Former state cop sentenced to prison on drug charges
He will be on supervised release for 8 years after his prison term
A former New Mexico State Police officer was sentenced Tuesday to seven years in federal prison for distributing methamphetamine and cannabis in San Juan County in 2018.
Daniel Capehart, 37, of Bloomfield, was convicted in July 2021 on three counts of distribution of marijuana and methamphetamine — twice near a school or playground.
Capehart will be on supervised release for eight years after serving his sentence.
The investigation began in June 2018 when Capehart pulled over a 16-year-old girl and her friend in Farmington, according to court records. Capehart began texting the girl within hours and the family reported it to authorities.
Authorities said a San Juan County Sheriff’s detective pretended to be the girl and Capehart dropped off marijuana intended for the teen on two occasions. Capehart also proposed giving confiscated meth to another woman for sex.
The FBI set up a sting where Capehart arrested an undercover agent with meth and then brought the drugs for the woman to a park in Bloomfield, according to court records.

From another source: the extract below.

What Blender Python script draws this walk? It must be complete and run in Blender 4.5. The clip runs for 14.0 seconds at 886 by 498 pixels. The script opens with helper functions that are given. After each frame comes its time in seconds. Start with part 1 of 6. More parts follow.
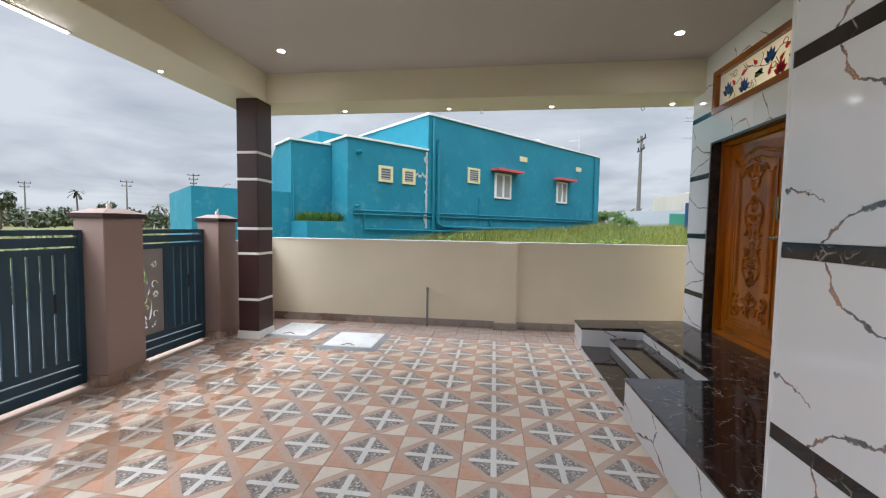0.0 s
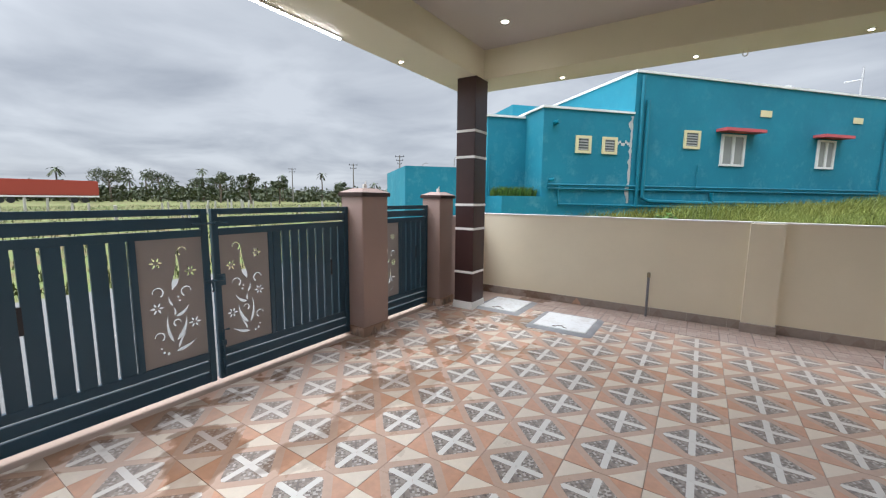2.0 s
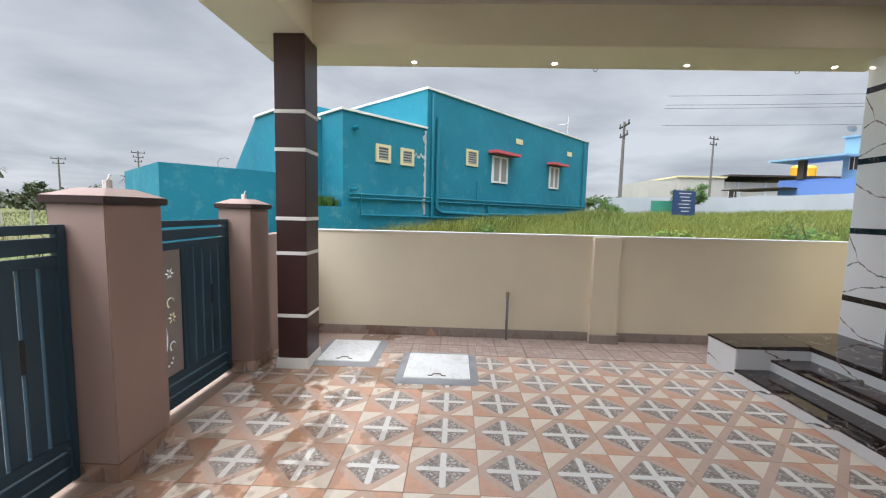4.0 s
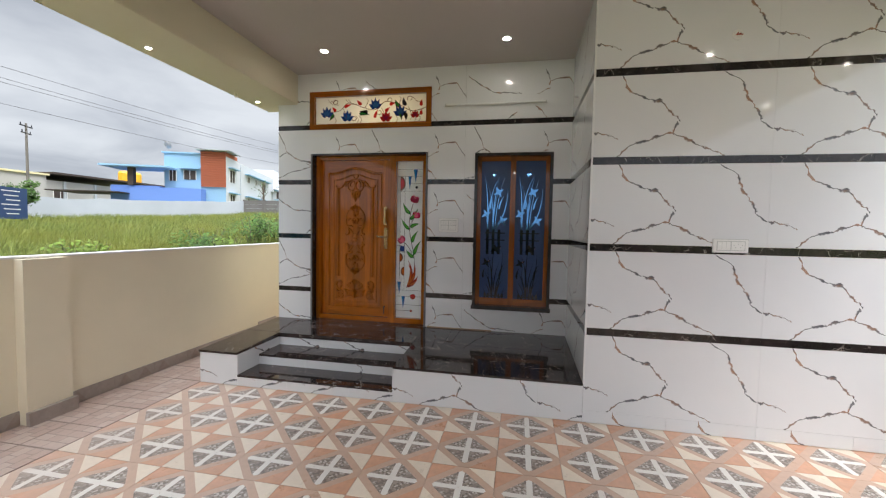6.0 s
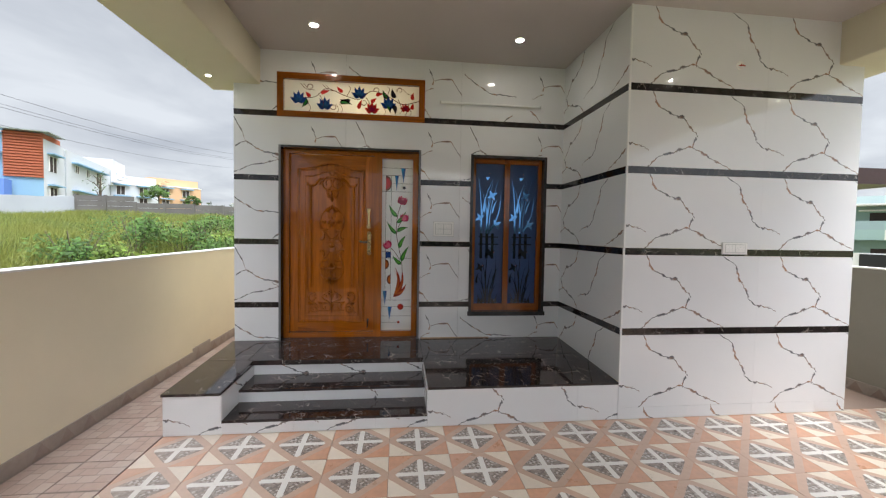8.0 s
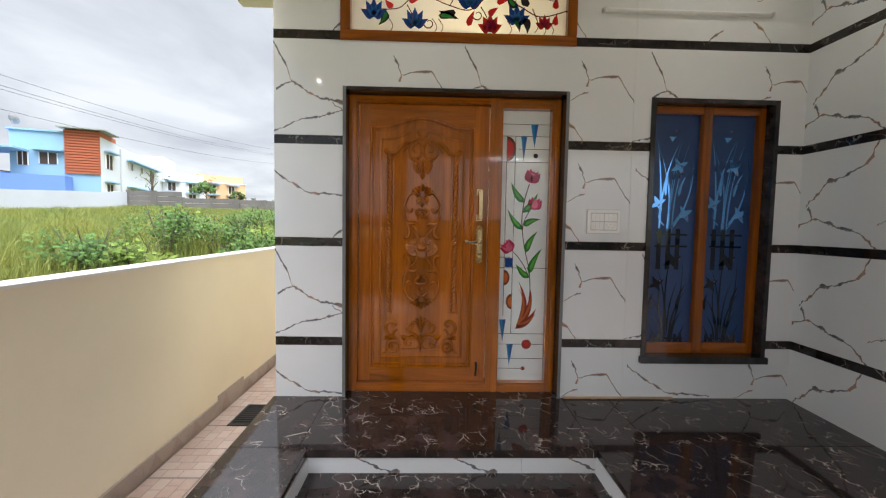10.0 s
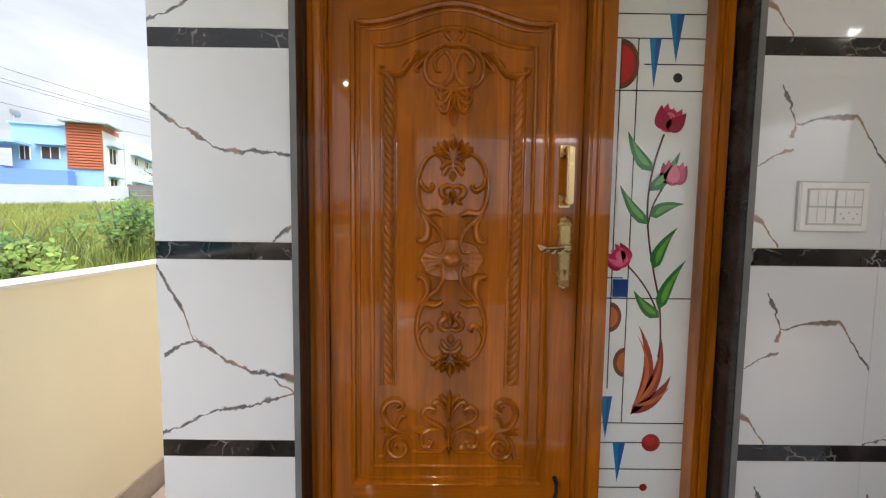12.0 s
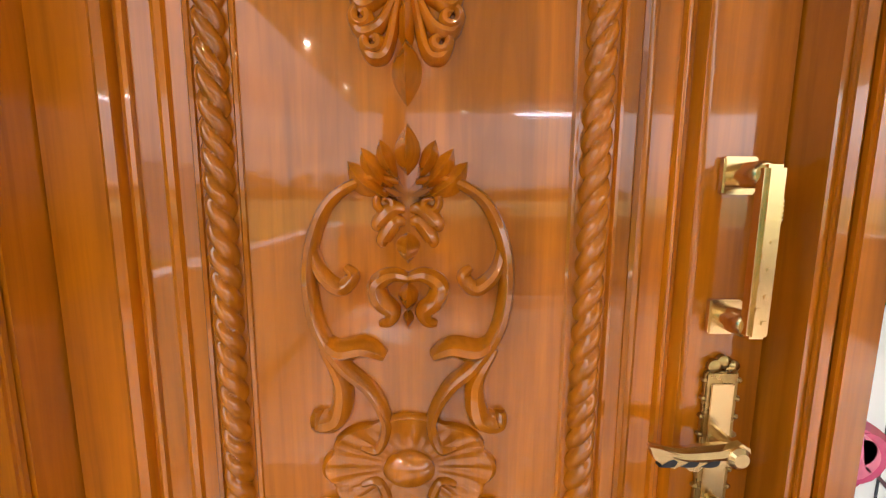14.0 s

Capehart was arrested soon after.
According to a news release from the U.S. Attorney’s Office, the case was prosecuted as part of an Organized Crime Drug Enforcement Task Force investigation.
The release states the task force “identifies, disrupts, and dismantles the highestlevel drug traffickers, money launderers, gangs, and transnational criminal organizations that threaten the United States by using a prosecutor-led, intelligencedriven, multi-agency approach that leverages the strengths of federal, state, and local law enforcement agencies against criminal networks.”